- Exercise objective -
Write out each line of the listing as it stands, without the images.

- Collected material -
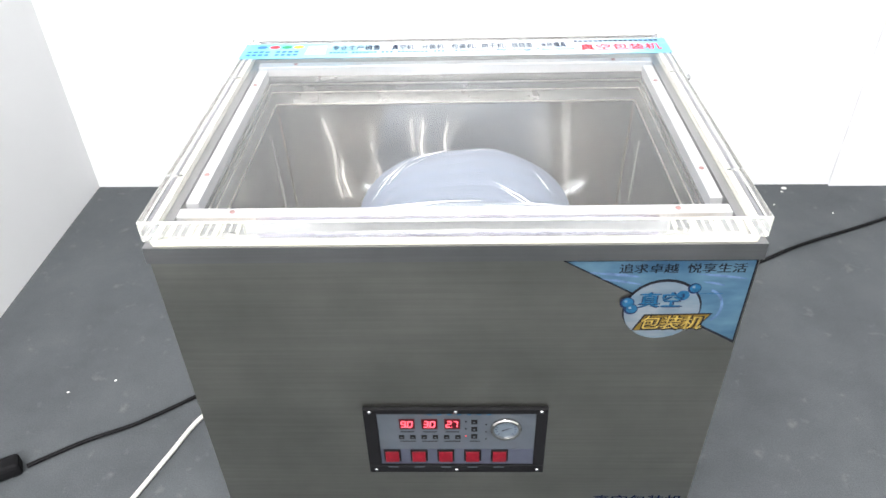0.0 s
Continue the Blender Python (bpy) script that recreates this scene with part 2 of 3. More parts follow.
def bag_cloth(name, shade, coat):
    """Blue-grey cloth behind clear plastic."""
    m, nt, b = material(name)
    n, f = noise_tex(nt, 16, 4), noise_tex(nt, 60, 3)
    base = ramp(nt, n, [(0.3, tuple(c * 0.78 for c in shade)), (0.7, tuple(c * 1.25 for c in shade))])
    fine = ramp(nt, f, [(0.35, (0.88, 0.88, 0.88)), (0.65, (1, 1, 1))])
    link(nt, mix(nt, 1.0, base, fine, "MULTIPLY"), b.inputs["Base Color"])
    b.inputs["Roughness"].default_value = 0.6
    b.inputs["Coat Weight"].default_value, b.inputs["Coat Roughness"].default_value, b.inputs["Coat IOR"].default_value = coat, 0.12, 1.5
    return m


def film(name, opacity, colour=(0.9, 0.93, 0.95), patchy=0.25):
    """Thin clear plastic: mostly see-through, glossy, a little milky."""
    m, nt, b = material(name)
    out = nt.nodes["Material Output"]
    n = noise_tex(nt, 45, 3)
    b.inputs["Base Color"].default_value = (*colour, 1)
    b.inputs["Roughness"].default_value = 0.07
    bump(nt, b, n, 0.12, 0.003)
    clear = nt.nodes.new("ShaderNodeBsdfTransparent")
    ms = nt.nodes.new("ShaderNodeMixShader")
    link(nt, span(nt, n, opacity * (1 - patchy), opacity * (1 + patchy), 0.36, 0.64), ms.inputs[0])
    link(nt, clear.outputs[0], ms.inputs[1])
    link(nt, b.outputs[0], ms.inputs[2])
    link(nt, ms.outputs[0], out.inputs[0])
    return m


WALL, FLOOR, ACRYLIC, FROST, SCUFF = wall_paint(), floor_stuff(), acrylic(), frosted(), scuffed()
STICKER_BLUE = sky_print("sticker_blue", (0.072, 0.138, 0.182), (0.008, 0.046, 0.096), 20)
SPHERE_BLUE = sky_print("sphere_print", (0.17, 0.19, 0.21), (0.060, 0.105, 0.145), 30)
BANNER = banner_print()
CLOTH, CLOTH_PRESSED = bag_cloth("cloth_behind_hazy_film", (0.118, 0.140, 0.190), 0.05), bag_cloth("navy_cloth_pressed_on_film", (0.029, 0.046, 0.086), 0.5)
FILM, FILM_MILKY = film("bag_film", 0.2, (0.7, 0.72, 0.74), 0.75), film("bag_film_milky", 0.42, (0.47, 0.52, 0.58))
VIOLET_FILM = film("violet_film_edge", 0.22, (0.30, 0.28, 0.39))

# ---- mesh helpers ----


def base_of(ob):
    place = Vector((0, 0, 0))
    while ob:
        place += ob.location
        ob = ob.parent
    return place


def thing(name, place, label, category, group=""):
    return tagged(bpy_empty(name, place), label, category, group)


def bpy_empty(name, place):
    ob = new(name)
    ob.empty_display_size = 0.05
    ob.location = place
    return ob


def part(name, bm, mat, parent=None, label="", smooth=False):
    """Links a bmesh, made in the world's metres, as one mesh under a thing or part."""
    if parent:
        bmesh.ops.translate(bm, verts=bm.verts, vec=-base_of(parent))
    me = bpy.data.meshes.new(name)
    bm.to_mesh(me)
    bm.free()
    for m in mat if isinstance(mat, (list, tuple)) else [mat]:
        me.materials.append(m)
    if smooth:
        me.polygons.foreach_set("use_smooth", [True] * len(me.polygons))
    ob = new(name, me)
    ob.parent = parent
    return tagged(ob, label)


def box(bm, x0, x1, y0, y1, z0, z1, bev=0.0, seg=2):
    vs = [bm.verts.new((x, y, z)) for x in (x0, x1) for y in (y0, y1) for z in (z0, z1)]
    fs = [bm.faces.new([vs[i] for i in q]) for q in ((0, 1, 3, 2), (4, 6, 7, 5), (0, 4, 5, 1), (2, 3, 7, 6), (0, 2, 6, 4), (1, 5, 7, 3))]
    if bev:
        es = {e for f in fs for e in f.edges}
        bmesh.ops.bevel(bm, geom=list(es), offset=bev, segments=seg, affect="EDGES", profile=0.5)
    return bm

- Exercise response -
0.0 s
Continue the Blender Python (bpy) script that recreates this scene with part 2 of 3. More parts follow.
def bag_cloth(name, shade, coat):
    """Blue-grey cloth behind clear plastic."""
    m, nt, b = material(name)
    n, f = noise_tex(nt, 16, 4), noise_tex(nt, 60, 3)
    base = ramp(nt, n, [(0.3, tuple(c * 0.78 for c in shade)), (0.7, tuple(c * 1.25 for c in shade))])
    fine = ramp(nt, f, [(0.35, (0.88, 0.88, 0.88)), (0.65, (1, 1, 1))])
    link(nt, mix(nt, 1.0, base, fine, "MULTIPLY"), b.inputs["Base Color"])
    b.inputs["Roughness"].default_value = 0.6
    b.inputs["Coat Weight"].default_value, b.inputs["Coat Roughness"].default_value, b.inputs["Coat IOR"].default_value = coat, 0.12, 1.5
    return m


def film(name, opacity, colour=(0.9, 0.93, 0.95), patchy=0.25):
    """Thin clear plastic: mostly see-through, glossy, a little milky."""
    m, nt, b = material(name)
    out = nt.nodes["Material Output"]
    n = noise_tex(nt, 45, 3)
    b.inputs["Base Color"].default_value = (*colour, 1)
    b.inputs["Roughness"].default_value = 0.07
    bump(nt, b, n, 0.12, 0.003)
    clear = nt.nodes.new("ShaderNodeBsdfTransparent")
    ms = nt.nodes.new("ShaderNodeMixShader")
    link(nt, span(nt, n, opacity * (1 - patchy), opacity * (1 + patchy), 0.36, 0.64), ms.inputs[0])
    link(nt, clear.outputs[0], ms.inputs[1])
    link(nt, b.outputs[0], ms.inputs[2])
    link(nt, ms.outputs[0], out.inputs[0])
    return m


WALL, FLOOR, ACRYLIC, FROST, SCUFF = wall_paint(), floor_stuff(), acrylic(), frosted(), scuffed()
STICKER_BLUE = sky_print("sticker_blue", (0.072, 0.138, 0.182), (0.008, 0.046, 0.096), 20)
SPHERE_BLUE = sky_print("sphere_print", (0.17, 0.19, 0.21), (0.060, 0.105, 0.145), 30)
BANNER = banner_print()
CLOTH, CLOTH_PRESSED = bag_cloth("cloth_behind_hazy_film", (0.118, 0.140, 0.190), 0.05), bag_cloth("navy_cloth_pressed_on_film", (0.029, 0.046, 0.086), 0.5)
FILM, FILM_MILKY = film("bag_film", 0.2, (0.7, 0.72, 0.74), 0.75), film("bag_film_milky", 0.42, (0.47, 0.52, 0.58))
VIOLET_FILM = film("violet_film_edge", 0.22, (0.30, 0.28, 0.39))

# ---- mesh helpers ----


def base_of(ob):
    place = Vector((0, 0, 0))
    while ob:
        place += ob.location
        ob = ob.parent
    return place


def thing(name, place, label, category, group=""):
    return tagged(bpy_empty(name, place), label, category, group)


def bpy_empty(name, place):
    ob = new(name)
    ob.empty_display_size = 0.05
    ob.location = place
    return ob


def part(name, bm, mat, parent=None, label="", smooth=False):
    """Links a bmesh, made in the world's metres, as one mesh under a thing or part."""
    if parent:
        bmesh.ops.translate(bm, verts=bm.verts, vec=-base_of(parent))
    me = bpy.data.meshes.new(name)
    bm.to_mesh(me)
    bm.free()
    for m in mat if isinstance(mat, (list, tuple)) else [mat]:
        me.materials.append(m)
    if smooth:
        me.polygons.foreach_set("use_smooth", [True] * len(me.polygons))
    ob = new(name, me)
    ob.parent = parent
    return tagged(ob, label)


def box(bm, x0, x1, y0, y1, z0, z1, bev=0.0, seg=2):
    vs = [bm.verts.new((x, y, z)) for x in (x0, x1) for y in (y0, y1) for z in (z0, z1)]
    fs = [bm.faces.new([vs[i] for i in q]) for q in ((0, 1, 3, 2), (4, 6, 7, 5), (0, 4, 5, 1), (2, 3, 7, 6), (0, 2, 6, 4), (1, 5, 7, 3))]
    if bev:
        es = {e for f in fs for e in f.edges}
        bmesh.ops.bevel(bm, geom=list(es), offset=bev, segments=seg, affect="EDGES", profile=0.5)
    return bm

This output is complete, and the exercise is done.